Hypergeometric function integral representation How to prove the following relation?
$$ \, _2{F}_1(K,K;K+1;1-m) = \frac{\Gamma (K+1)}{\Gamma (K)} \int_0^{\infty } \frac{1}{(1+x) (m+x)^K} \, dx $$
where $_2{F}_1(.,.;.;.)$ is the hypergeometric function, $m\in\mathbb{R}^+$ , and $K \in\mathbb{N}$.
 A: Refer to the integral definition of $ _2F_1(a,b;c;z)$ in the general case :
$$ \, _2{F}_1(a,b;c;z) = \frac{\Gamma (c)}{\Gamma (b) \Gamma (c-b)} \int_0^{\infty} t^{-b+c-1} \, (t+1)^{a-c} \, (t-z+1)^{-a} \, dt $$
In the particular case : $a=K$ ; $b=K$ ; $c=K+1$ ; $z=1-m$ ; $t=x$ 
and with $\Gamma(c-b)=\Gamma(1)=1$  leads to : 
$$ \, _2{F}_1(K,K;K+1;1-m) = \frac{\Gamma (K+1)}{\Gamma (K)} \int_0^{\infty } \frac{1}{(1+x) (m+x)^K} \, dx $$
Note that $\frac{\Gamma(K+1)}{\Gamma(K)}=K$
A: Let $u=1-m$. Then:
$$I=\frac{\Gamma(K+1)}{\Gamma(K)}\int_{0}^{+\infty}\frac{1}{(1+x)(1+x-u)^K}\,dx=K\int_{0}^{+\infty}\frac{\left(1-\frac{u}{x+1}\right)^{-K}}{(1+x)^{K+1}}\,dx$$
but since:
$$(1-z)^{-K} = \sum_{n=0}^{+\infty}\binom{n+K-1}{K-1} x^n$$
it follows that:
$$ I = K\sum_{n=0}^{+\infty}u^n\binom{n+K-1}{K-1}\int_{0}^{+\infty}\frac{dx}{(1+x)^{K+n+1}}=\sum_{n=0}^{+\infty}u^n\binom{n+K-1}{K-1}\frac{K}{K+n}.$$
If we set $A_n = \binom{n+K-1}{K-1}\frac{K}{K+n}$ then we have:
$$\frac{A_{n+1}}{A_n}=\frac{(n+K)^2}{(n+1)(n+K+1)}$$
from which it follows that:
$$ I = \phantom{}_2 F_1(K,K;K+1;u) = \phantom{}_2 F_1(K,K;K+1;1-m)$$
as wanted.
A: This is to answer the question which @sky-light asked in the comment section.

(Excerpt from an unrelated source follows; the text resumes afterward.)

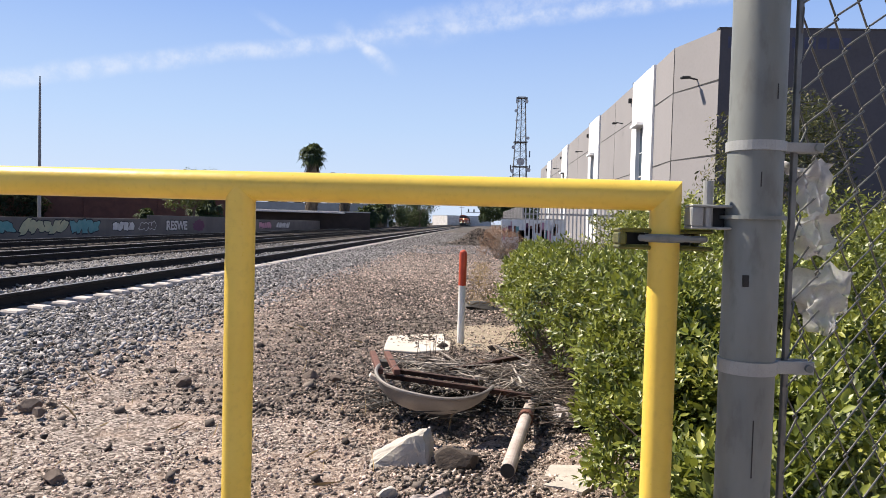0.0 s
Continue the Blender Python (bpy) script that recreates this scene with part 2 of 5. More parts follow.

Based on the formula from the original question:
$\frac{_2F_1(K+1,K+1;K+2;1-m)}{K+1} = \int_{0}^{\infty} \frac{dx}{(1+x)(m+x)^{K+1}} = \frac{1}{1-m} \int_{0}^{\infty} \frac{(1+x)-(m+x)}{(1+x)(m+x)^{K+1}}dx = \frac{1}{1-m} \big[ \int_{0}^{\infty}  \frac{dx}{(m+x)^{K+1}} - \int_{0}^{\infty} \frac{dx}{(1+x)(m+x)^k} \big] = \frac{1}{1-m} \big[ -\frac{1}{K(m+x)^K}\big|_0^{\infty} - \frac{_2F_1(K,K;K+1;1-m)}{K}\big] = \frac{m^{-K} - _2F_1(K,K;K+1;1-m)}{K(1-m)}$
Then, the two are equal.
P/S: at the time I posted this answer, my privilege was not enough to answer in the comment.